Passionate anger *and* love are at the heart of PSA - the cross is where "wrath and mercy meet". I feel this is something that powerfully commends it rather than undermines it. Especially when one considers the way the passionate way in which salvation is described in Scripture.
2) As an aside, the church's understanding of impassibility strikes me as something with a far more varied history that what you present. But I'm no historian and couldn't really comment.
3) To make a point about the trinity: surely from eternity there have always been subject-object relations? If the Father anoints the Son, the Father is Actor and the Son is acted upon (i.e. passive). And this is far from compromising God's deity - these relations constitute God's deity! I see no problem with the Father therefore visiting a personal wrath upon the incarnate Son who has willingly become sin for us. Again, it's a case of the trinity helping to explain PSA rather than PSA threatening the trinity.
4) I still don't see how PSA and CVM are mutually exclusive. How are the statements "Jesus endured the wrath of God in our place" and "Jesus defeated Satan" mutually exclusive? For now, let's not even discuss how those two statements might be related. But let's first admit that there is no inherent contradiction between them. Or am I missing something?

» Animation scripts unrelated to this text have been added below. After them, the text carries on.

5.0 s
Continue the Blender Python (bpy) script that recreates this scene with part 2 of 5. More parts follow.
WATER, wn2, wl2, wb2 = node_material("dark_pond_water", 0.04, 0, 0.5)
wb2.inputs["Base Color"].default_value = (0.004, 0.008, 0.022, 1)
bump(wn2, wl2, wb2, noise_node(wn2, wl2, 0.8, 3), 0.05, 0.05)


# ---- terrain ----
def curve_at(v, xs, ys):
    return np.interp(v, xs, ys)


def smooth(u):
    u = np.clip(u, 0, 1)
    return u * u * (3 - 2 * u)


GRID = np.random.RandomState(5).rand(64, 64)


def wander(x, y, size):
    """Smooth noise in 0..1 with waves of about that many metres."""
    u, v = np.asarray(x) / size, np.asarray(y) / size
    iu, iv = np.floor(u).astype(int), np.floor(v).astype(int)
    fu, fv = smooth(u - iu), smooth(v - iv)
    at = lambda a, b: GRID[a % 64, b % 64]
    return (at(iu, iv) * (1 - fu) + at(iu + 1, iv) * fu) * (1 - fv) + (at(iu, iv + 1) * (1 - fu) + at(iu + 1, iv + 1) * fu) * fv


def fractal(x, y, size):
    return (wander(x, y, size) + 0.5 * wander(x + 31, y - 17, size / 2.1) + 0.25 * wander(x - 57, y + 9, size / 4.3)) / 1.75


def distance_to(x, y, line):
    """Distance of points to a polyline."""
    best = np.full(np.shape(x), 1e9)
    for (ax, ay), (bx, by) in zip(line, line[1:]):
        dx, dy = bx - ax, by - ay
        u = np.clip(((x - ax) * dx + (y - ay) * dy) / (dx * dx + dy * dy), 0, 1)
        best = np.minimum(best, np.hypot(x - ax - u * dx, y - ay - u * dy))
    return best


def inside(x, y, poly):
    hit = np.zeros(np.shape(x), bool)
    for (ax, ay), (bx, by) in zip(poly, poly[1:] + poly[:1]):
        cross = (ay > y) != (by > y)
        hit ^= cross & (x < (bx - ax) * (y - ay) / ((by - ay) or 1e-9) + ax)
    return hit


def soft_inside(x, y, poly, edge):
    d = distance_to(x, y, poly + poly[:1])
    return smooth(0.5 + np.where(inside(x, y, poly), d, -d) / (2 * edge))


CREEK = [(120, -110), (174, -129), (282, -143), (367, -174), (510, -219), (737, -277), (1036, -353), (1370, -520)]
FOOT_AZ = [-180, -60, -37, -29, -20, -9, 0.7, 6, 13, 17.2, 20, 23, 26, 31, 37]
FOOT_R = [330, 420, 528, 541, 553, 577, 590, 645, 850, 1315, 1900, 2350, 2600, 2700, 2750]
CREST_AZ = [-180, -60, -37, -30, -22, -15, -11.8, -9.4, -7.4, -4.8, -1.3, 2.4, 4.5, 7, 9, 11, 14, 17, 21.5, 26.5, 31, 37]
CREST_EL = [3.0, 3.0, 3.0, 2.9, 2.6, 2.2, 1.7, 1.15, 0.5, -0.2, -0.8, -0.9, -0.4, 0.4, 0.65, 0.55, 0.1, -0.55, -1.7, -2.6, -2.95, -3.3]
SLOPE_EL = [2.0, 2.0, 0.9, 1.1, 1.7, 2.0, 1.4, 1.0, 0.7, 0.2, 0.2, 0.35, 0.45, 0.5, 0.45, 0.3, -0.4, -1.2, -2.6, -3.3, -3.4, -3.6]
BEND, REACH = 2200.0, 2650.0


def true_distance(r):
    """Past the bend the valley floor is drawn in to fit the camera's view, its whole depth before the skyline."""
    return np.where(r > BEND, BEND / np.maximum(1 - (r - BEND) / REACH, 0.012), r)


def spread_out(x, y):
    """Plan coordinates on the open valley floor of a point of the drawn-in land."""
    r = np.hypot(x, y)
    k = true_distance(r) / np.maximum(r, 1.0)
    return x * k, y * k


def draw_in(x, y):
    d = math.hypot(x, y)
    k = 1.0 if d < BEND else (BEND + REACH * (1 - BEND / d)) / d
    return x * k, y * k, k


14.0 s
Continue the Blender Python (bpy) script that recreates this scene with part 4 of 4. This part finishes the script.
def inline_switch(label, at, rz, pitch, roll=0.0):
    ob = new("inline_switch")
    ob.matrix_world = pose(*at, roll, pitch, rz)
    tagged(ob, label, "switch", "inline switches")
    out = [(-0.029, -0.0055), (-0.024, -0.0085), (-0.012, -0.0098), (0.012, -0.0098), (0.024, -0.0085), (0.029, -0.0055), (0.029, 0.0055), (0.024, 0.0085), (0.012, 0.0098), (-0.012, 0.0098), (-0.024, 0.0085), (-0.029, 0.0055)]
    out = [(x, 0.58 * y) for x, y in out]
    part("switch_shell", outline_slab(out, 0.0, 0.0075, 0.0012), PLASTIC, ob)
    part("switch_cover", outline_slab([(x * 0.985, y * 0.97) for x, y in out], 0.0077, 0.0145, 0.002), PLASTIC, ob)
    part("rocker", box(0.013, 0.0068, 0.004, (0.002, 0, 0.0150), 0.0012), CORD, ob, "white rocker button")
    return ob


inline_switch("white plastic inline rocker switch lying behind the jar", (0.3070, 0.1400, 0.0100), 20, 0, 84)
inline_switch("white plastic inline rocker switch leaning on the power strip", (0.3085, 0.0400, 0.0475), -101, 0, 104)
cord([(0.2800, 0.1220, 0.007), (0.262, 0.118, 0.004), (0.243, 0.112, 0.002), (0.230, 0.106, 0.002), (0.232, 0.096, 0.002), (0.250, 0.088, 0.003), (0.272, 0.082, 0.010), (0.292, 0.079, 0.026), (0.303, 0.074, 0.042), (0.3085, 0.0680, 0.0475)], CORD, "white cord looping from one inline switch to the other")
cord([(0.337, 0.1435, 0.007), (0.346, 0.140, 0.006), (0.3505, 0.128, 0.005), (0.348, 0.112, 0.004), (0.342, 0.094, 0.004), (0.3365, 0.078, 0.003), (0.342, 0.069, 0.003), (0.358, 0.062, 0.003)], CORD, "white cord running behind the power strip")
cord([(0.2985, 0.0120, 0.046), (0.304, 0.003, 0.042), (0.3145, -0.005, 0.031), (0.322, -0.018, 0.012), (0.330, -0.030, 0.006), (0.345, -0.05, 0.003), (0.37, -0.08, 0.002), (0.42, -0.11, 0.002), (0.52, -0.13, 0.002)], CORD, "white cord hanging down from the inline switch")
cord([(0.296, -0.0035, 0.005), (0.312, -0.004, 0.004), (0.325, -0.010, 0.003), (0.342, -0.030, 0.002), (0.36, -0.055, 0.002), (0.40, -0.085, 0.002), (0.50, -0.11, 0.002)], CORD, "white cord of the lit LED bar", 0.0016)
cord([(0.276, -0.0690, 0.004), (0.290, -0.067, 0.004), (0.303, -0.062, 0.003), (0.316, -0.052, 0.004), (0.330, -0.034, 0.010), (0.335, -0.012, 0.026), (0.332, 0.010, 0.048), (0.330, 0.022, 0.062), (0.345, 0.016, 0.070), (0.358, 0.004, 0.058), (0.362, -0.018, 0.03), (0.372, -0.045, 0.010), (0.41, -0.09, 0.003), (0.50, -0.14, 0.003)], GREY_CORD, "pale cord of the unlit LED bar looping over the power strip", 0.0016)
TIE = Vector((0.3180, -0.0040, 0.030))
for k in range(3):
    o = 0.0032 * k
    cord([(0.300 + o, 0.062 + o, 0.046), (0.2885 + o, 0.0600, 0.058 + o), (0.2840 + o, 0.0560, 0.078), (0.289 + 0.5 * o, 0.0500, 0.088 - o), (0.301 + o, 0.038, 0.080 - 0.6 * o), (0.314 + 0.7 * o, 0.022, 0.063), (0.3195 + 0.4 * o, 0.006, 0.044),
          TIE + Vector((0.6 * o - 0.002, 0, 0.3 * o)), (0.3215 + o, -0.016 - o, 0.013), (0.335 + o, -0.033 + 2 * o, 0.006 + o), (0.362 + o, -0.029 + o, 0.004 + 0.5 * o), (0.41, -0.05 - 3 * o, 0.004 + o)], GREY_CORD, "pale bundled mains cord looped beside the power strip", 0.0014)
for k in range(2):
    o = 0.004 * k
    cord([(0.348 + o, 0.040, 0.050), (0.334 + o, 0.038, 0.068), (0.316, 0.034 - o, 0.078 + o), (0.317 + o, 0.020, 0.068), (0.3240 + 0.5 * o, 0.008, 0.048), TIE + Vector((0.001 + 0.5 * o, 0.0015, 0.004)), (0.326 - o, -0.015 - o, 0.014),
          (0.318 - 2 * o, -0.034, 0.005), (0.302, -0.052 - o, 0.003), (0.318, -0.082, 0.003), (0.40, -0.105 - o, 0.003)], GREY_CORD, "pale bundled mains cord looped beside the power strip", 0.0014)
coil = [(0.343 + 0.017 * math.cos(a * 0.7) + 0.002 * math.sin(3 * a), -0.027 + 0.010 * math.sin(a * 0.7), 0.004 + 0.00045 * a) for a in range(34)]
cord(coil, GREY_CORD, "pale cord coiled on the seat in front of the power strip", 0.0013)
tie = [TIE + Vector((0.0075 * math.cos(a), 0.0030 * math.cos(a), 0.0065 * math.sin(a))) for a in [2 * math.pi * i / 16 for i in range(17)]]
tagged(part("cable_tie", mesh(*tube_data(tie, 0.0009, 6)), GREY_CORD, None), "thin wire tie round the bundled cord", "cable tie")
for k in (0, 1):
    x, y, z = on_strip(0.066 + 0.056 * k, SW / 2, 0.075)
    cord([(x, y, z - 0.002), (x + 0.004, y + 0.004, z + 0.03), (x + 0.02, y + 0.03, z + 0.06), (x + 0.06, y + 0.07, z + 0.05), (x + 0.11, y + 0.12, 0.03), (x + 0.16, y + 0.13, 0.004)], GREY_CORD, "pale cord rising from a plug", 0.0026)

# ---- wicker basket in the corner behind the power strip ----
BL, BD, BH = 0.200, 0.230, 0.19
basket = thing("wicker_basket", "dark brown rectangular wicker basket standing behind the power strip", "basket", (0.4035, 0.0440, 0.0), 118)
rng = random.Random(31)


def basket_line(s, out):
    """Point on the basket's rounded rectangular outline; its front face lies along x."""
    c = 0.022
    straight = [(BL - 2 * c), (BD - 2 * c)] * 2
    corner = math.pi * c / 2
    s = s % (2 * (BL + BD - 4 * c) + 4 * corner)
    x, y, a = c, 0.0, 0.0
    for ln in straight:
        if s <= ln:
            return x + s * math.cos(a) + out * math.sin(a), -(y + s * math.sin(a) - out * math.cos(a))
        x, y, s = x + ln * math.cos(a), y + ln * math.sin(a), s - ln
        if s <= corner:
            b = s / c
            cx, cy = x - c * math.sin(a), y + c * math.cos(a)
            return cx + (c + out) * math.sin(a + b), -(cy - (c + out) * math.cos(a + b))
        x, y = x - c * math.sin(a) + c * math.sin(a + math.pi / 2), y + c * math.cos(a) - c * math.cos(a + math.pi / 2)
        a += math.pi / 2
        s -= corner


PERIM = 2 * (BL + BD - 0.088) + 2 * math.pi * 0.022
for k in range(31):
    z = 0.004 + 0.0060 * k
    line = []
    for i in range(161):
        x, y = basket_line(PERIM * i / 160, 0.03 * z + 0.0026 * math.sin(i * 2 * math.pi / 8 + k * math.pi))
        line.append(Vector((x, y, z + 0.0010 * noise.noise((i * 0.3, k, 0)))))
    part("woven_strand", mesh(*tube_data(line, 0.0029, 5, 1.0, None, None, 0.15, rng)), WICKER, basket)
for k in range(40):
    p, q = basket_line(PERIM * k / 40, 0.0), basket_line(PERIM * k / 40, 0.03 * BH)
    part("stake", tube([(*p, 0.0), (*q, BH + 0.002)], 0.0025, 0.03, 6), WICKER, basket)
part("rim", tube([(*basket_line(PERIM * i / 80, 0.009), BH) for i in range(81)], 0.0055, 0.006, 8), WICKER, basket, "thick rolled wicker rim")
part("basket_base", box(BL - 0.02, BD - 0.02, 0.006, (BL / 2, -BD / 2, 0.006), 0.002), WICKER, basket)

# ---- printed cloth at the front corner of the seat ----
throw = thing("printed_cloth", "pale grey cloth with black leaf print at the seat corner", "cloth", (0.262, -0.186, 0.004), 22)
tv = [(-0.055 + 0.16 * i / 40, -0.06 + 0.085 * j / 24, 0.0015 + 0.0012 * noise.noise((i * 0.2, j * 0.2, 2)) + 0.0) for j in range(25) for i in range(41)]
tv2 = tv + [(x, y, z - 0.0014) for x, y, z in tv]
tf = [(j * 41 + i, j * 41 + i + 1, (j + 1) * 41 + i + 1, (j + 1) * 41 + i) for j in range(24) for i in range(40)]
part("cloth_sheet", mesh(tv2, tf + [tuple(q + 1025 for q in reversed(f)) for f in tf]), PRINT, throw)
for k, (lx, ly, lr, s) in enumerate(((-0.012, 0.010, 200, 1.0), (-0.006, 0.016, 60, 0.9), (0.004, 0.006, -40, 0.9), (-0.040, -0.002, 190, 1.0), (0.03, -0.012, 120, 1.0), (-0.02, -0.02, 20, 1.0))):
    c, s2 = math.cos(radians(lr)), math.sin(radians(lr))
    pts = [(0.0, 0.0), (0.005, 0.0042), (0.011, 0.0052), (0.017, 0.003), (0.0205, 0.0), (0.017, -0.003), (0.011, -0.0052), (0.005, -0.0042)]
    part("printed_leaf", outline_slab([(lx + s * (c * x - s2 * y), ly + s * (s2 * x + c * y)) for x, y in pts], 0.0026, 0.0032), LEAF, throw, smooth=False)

5) Would it be unfair to describe you as trying to 'depersonalize' our conceptions of divine wrath? Or to put it from your perspective - that PSA illegitimately personalizes the wrath of God? If this characterization fits, I fear that you must by the same logic 'depersonalize' your notion of God's love. Why should 'wrath' as an impersonal consequence of disobedience not be parallel to 'love' as an impersonal consequence of salvation. I guess I'm asking, how far are you taking impassibilis here?
Perry,
Your response strongly resembled one I recently received elsewhere when I made a statement with which "the other guy" strongly disagreed.
My comment on the other site was not remotely intended as a personal attack but, after a bit more interaction, there was no question as to whether the man was offended. I have become wary of how I present my thoughts and am somewhat oversensitive about other people saying "I disagree".
If there was no particular annoyance on your part, then I apologize for making a wrong assumption.